The community that finds themselves caught between a rock and a hard place, labouring with the Holy Spirit, will find that they can endure, showing themselves to have been tried and tested, and possessing even greater confidence in their expectation of sharing in the glory of God. Note the communal aspect here: ‘we’ and ‘us’ and ‘our’ repeated over and over again. This is not about individual stoicism, but about a community facing adversity together, empowered by God, the Father, the Son, and the Holy Spirit.

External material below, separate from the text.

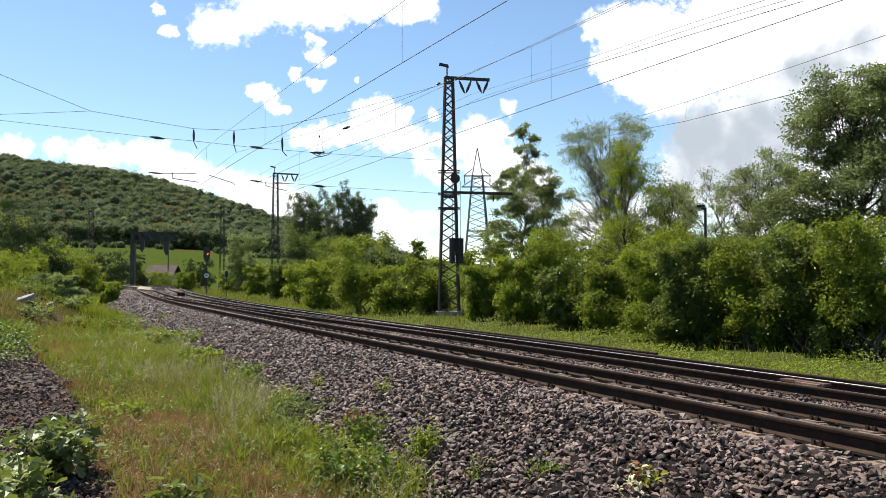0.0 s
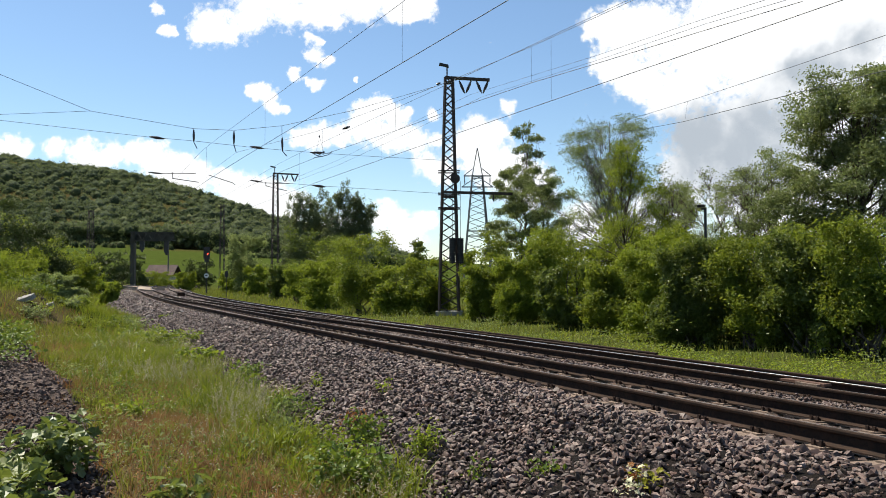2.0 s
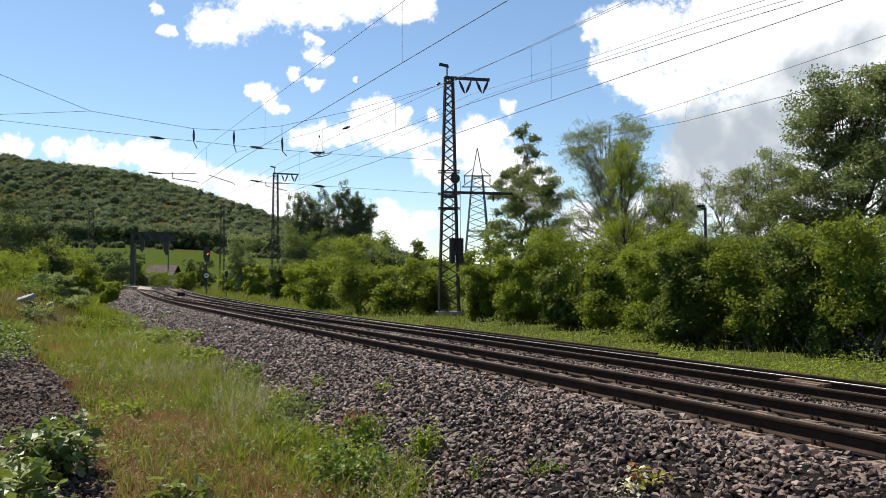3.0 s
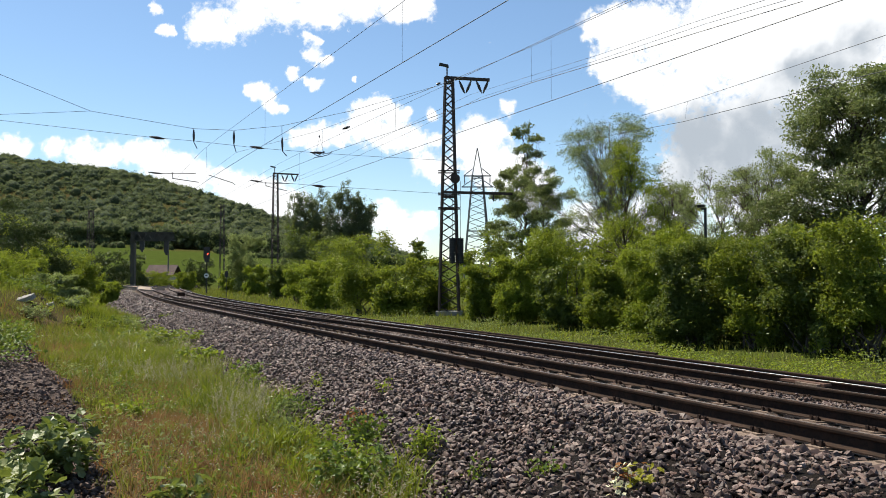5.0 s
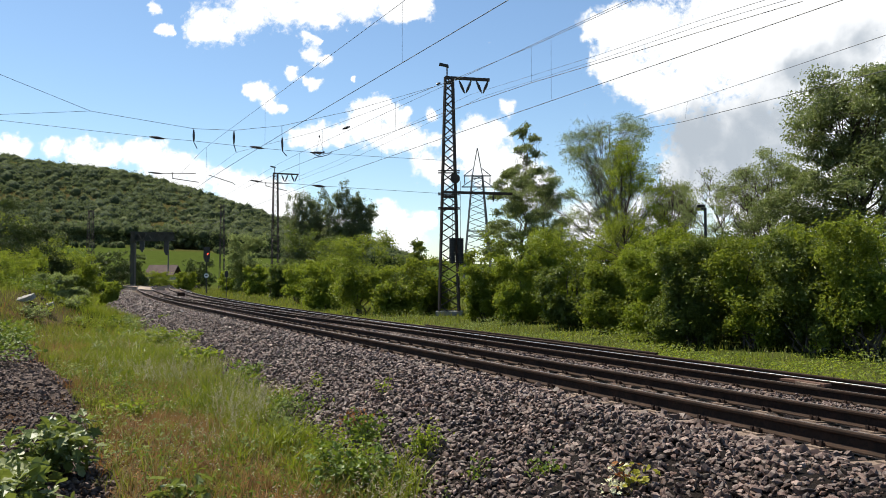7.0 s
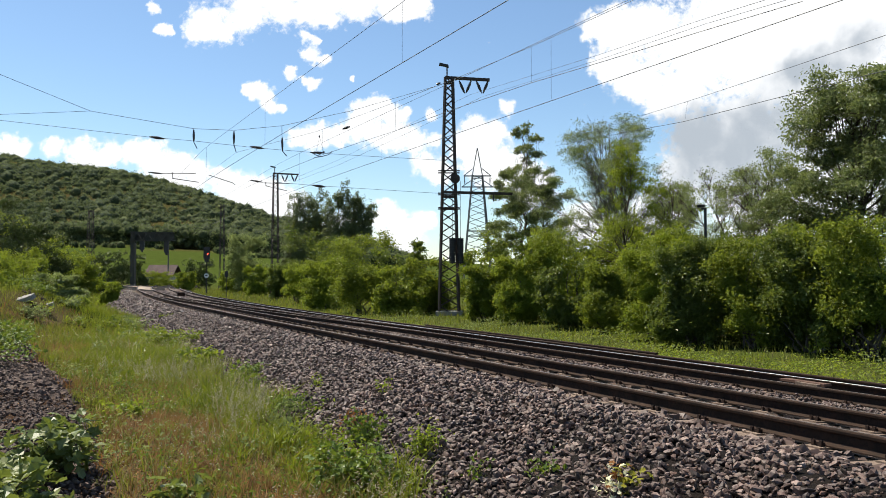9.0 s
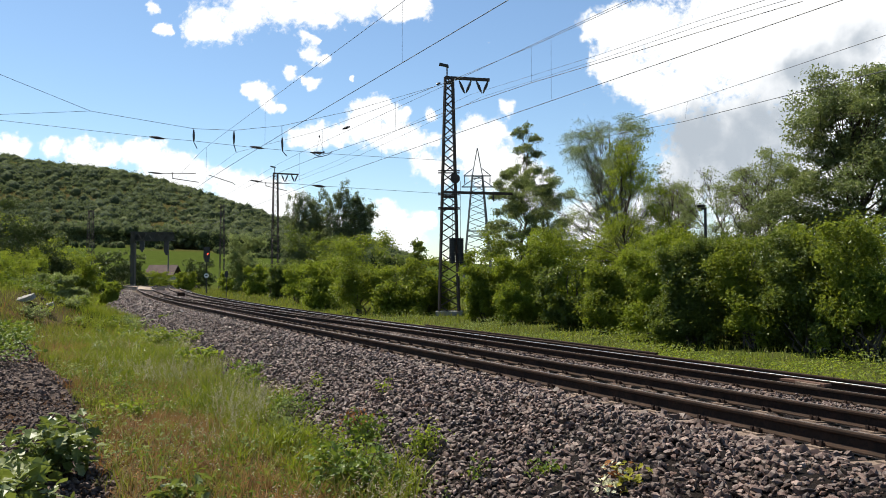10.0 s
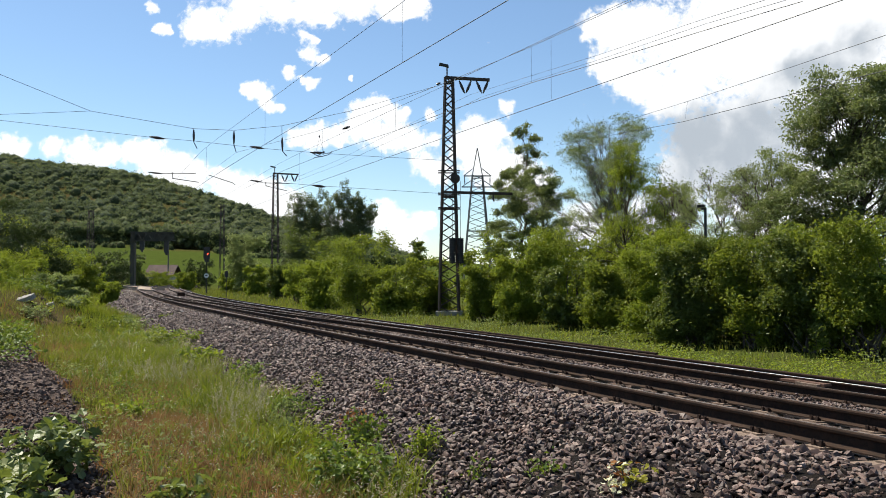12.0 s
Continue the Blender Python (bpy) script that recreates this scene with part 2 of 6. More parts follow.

Today, we find ourselves in the middle of a pandemic, that will get worse before it gets better. We find ourselves wrestling with the need to respect spatial distancing, while rejecting social distancing: which might mean that, as we gather together less, we phone each other more; might mean, those who can run errands for those who can’t; might mean, we find new ways to resource prayer and worship at home, transforming the burden of isolation into the grace of a season of solitude in the wild places of Lent; must mean we resist viral fear and spread viral hope. Like Photini, may we shine as lights in the world, to the glory of God. Amen.